KKTC’deki siyasi istikrarsızlığın ülke ekonomisi için çok büyük bir risk oluşturduğunu söyleyen Toros, “İstikrarsızlık olan yerde risk oluyor. Bu risk sadece yatırımcı için değil hane halkı için de aynı seviyede. Tüketici için de öyle. Yatırımcıyı tereddüde düşüren ve gerileten nedenler de bunlardır. Ekonomik protokolün imzalanmamış olması da devlet bütçemizin gelir kalemlerinde bir kanalın tıkalı kalması anlamına gelir. Şu anda 2016’nın ilk çeyreğini tamamlamış durumdayız ve bütçedeki gelir kalemlerinin TC kaynaklı kısmı hala karşılanmamıştır. Bu da gerek çalışanların ücretleri gerekse de kamunun ekonomik büyümesi için yapması gereken yatırımların önünde bir engeldir. Onun için siyasi istikrarsızlık, ekonomik kalkınma sosyal yaşamın en büyük engelidir. Maalesef KKTC de bu yönde hiçbir yol kat etmemiştir bugüne kadar. Şu anda yaşananlar da yakın gelecekte de bunun olmayacağının göstergesidir. Ayrıca siyasi istikrarsızlık devletin devamsızlığına da neden olmaktadır” şeklinde konuştu.

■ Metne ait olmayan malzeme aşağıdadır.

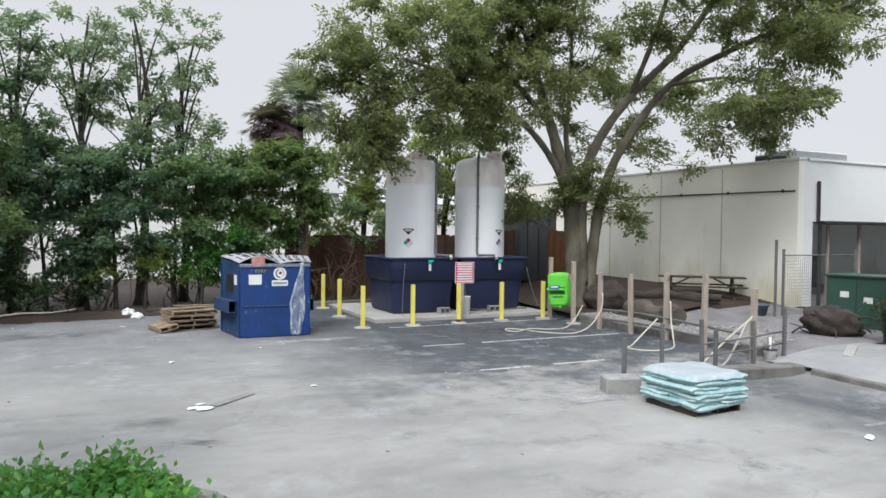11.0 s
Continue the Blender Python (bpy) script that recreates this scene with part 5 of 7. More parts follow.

Hantal bürokrasi, yabancı yatırımcıya engel

Yabancı yatırımcıların KKTC’deki karşılaştıkları sorunlara da dikkat çeken Toros, yabancı yatırımcının KKTC’deki bürokrasinin hantallığından şikayetinin ve zorluklarının devam ettiğini söyleyerek, “Hiçbir gelişme kat edilmedi. Yabancı yatırımcının yaşadığı sorunlar devam ediyor. E-devlet projesinin hayata geçmemesi dolayısıyla devlet hizmetlerini halka yatırımcıya sunan bürokrasi hala verimsizliğini koruyor ve hala yatırımın ve rekabet edebilirliğin başında gelen en büyük engel olmaya devam ediyor. Bunu utanarak ve üzülerek söylemek zorundayım” ifadelerini kullandı.